Requirements: Go through the data below. List every line that holds the word "None".

Exercise input:
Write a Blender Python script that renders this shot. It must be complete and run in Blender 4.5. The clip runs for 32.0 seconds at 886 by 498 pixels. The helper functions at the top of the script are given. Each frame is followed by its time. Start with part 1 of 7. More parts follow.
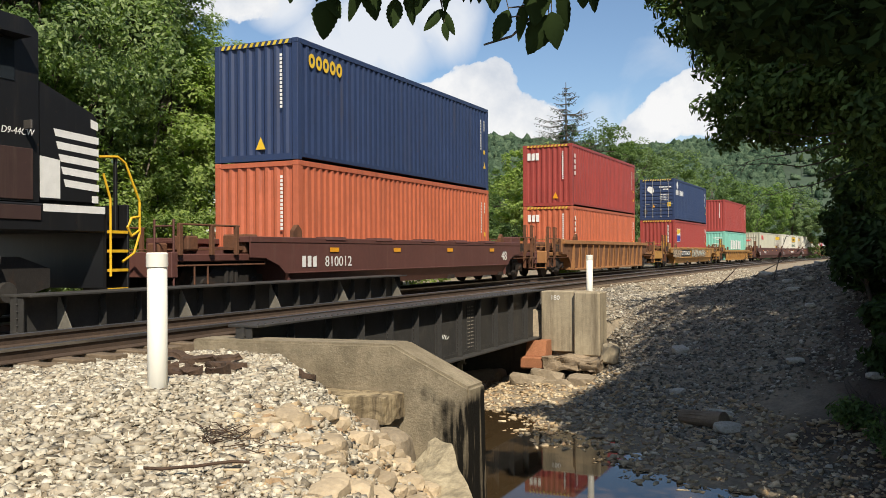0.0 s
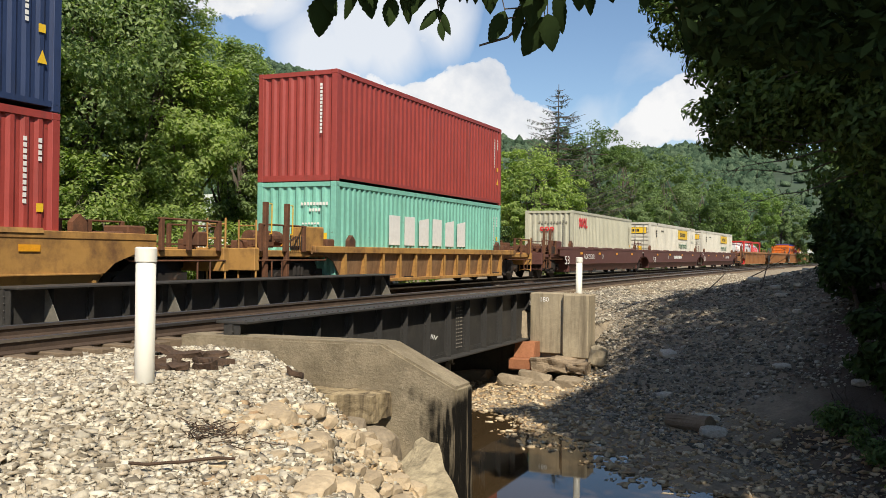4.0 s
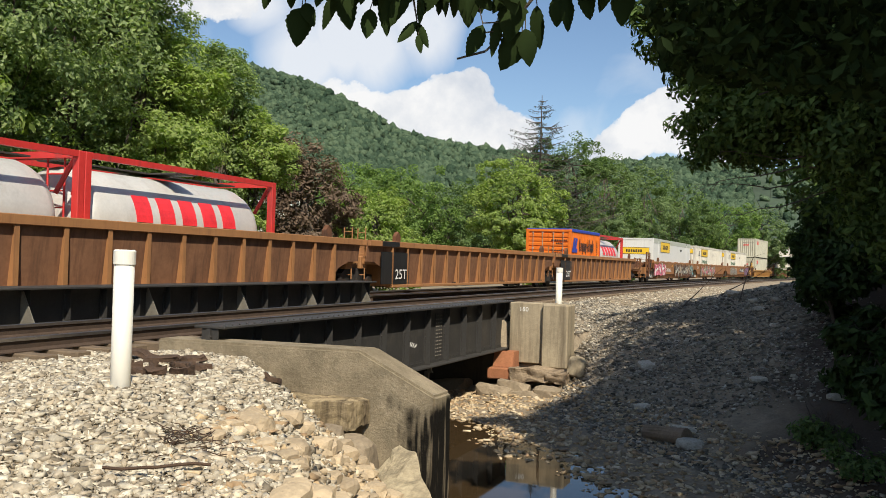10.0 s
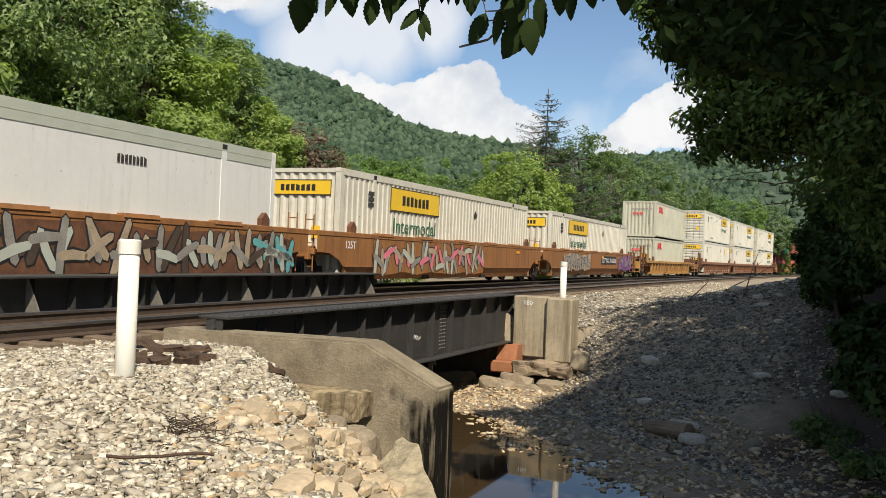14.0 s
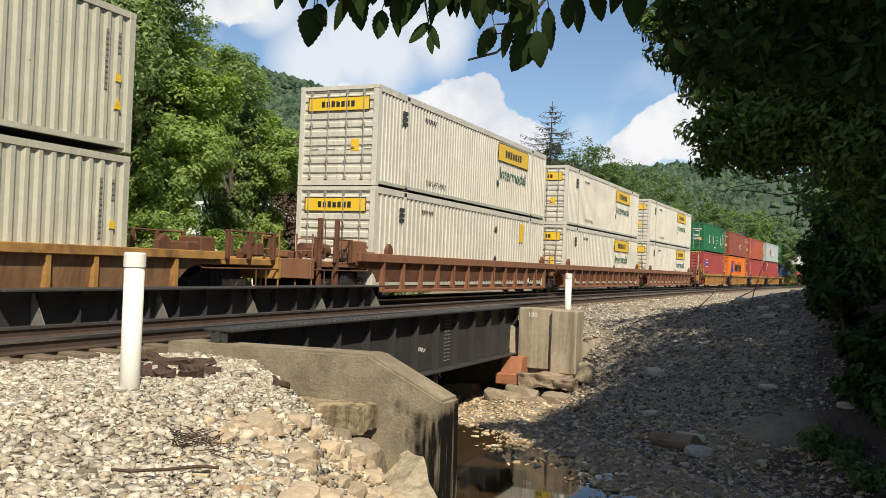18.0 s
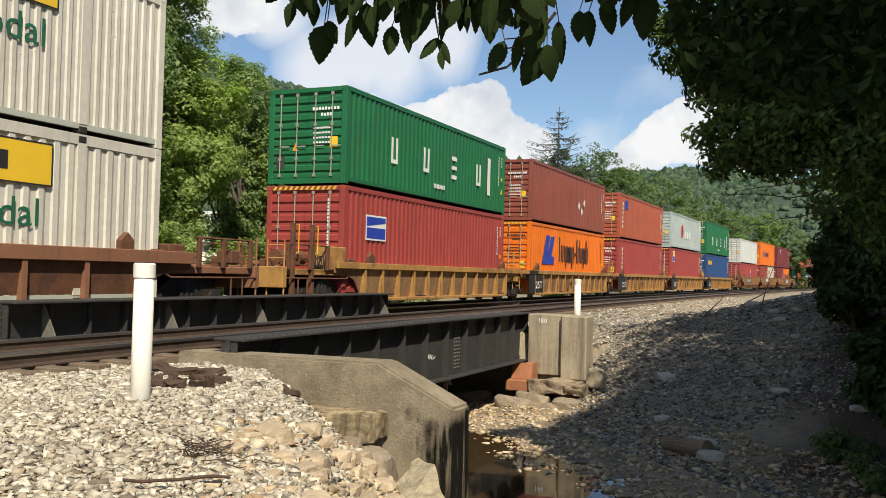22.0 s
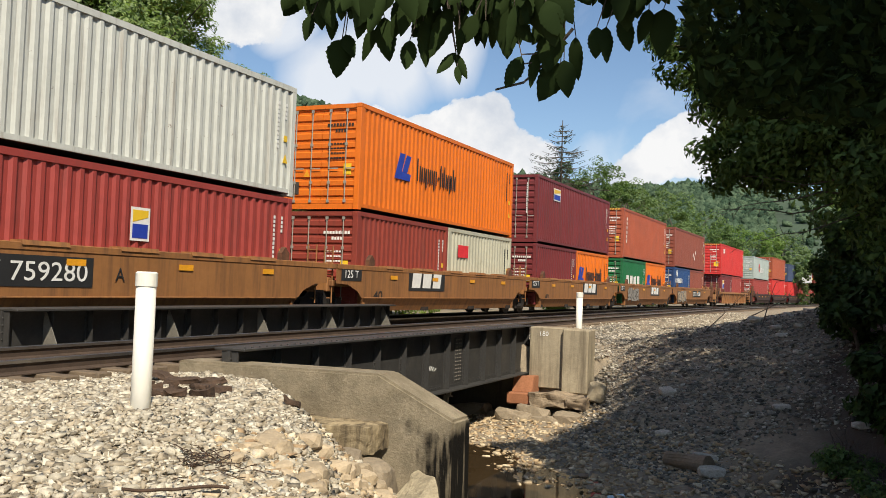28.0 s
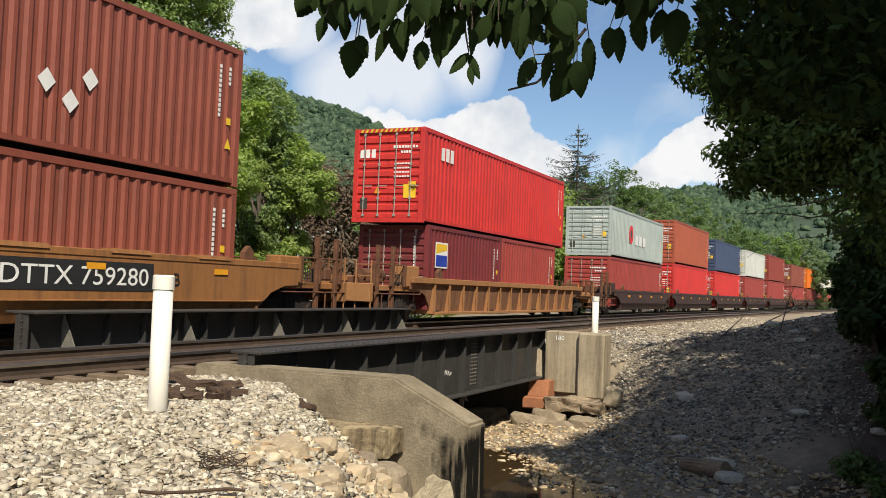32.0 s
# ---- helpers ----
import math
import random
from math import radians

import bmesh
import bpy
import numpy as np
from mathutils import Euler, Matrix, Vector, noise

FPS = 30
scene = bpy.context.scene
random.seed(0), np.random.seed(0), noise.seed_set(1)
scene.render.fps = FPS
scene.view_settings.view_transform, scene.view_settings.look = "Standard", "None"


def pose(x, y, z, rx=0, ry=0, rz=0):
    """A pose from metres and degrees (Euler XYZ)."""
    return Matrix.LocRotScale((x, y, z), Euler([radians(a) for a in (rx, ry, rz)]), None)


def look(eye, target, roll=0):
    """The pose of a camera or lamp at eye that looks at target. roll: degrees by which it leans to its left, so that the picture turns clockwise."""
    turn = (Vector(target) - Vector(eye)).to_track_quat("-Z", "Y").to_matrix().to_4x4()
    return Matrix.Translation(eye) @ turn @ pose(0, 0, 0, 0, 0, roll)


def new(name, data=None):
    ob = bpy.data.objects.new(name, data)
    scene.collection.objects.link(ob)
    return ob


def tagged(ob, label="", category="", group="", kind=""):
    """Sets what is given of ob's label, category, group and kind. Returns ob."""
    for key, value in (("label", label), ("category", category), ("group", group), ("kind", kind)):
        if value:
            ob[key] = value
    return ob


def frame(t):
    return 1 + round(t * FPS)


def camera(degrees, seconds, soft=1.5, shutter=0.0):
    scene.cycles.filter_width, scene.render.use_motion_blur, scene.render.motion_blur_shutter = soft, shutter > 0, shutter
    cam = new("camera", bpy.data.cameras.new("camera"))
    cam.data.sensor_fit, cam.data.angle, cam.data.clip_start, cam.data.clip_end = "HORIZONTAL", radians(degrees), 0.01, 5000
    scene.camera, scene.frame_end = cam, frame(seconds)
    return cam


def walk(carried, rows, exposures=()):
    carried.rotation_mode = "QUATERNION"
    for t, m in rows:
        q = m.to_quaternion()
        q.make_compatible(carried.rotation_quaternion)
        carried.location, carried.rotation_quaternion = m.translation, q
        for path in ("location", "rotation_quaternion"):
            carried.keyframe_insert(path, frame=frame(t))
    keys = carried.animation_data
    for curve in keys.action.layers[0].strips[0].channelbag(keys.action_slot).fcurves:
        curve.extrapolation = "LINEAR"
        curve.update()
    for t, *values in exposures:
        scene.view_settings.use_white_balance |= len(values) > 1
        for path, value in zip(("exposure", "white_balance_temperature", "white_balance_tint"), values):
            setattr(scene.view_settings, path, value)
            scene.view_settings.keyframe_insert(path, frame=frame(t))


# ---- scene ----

==

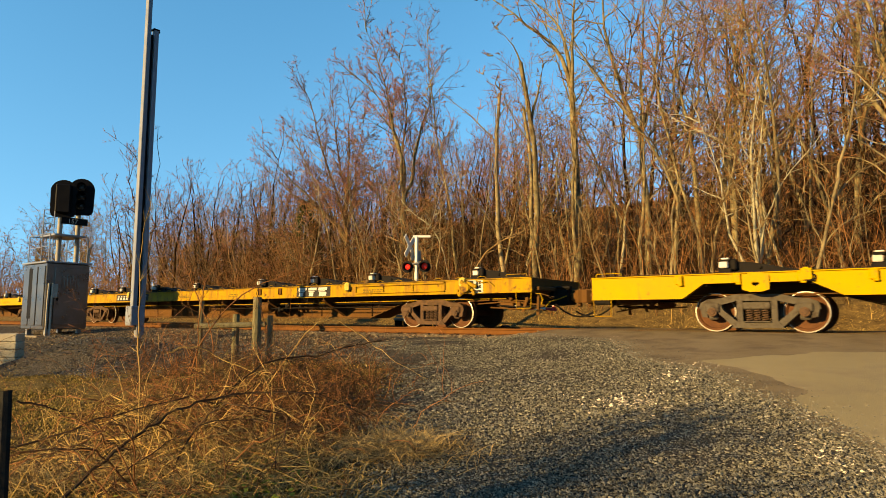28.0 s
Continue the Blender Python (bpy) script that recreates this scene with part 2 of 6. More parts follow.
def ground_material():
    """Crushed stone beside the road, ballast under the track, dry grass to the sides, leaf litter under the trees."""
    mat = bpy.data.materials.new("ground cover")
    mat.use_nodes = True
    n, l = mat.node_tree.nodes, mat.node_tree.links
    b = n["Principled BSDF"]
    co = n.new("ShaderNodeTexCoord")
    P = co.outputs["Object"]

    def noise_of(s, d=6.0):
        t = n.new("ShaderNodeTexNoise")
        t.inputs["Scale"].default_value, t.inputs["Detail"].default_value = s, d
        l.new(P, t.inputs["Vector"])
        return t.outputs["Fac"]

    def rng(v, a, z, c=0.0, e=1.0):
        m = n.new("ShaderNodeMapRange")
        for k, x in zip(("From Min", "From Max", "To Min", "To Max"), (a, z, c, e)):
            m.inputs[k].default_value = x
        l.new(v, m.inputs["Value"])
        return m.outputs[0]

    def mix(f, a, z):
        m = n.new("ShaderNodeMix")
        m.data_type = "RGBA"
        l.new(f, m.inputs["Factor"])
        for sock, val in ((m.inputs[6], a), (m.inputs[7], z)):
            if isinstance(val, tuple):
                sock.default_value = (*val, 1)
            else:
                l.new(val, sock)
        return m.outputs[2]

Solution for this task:
scene.view_settings.view_transform, scene.view_settings.look = "Standard", "None"
    return Matrix.LocRotScale((x, y, z), Euler([radians(a) for a in (rx, ry, rz)]), None)
def new(name, data=None):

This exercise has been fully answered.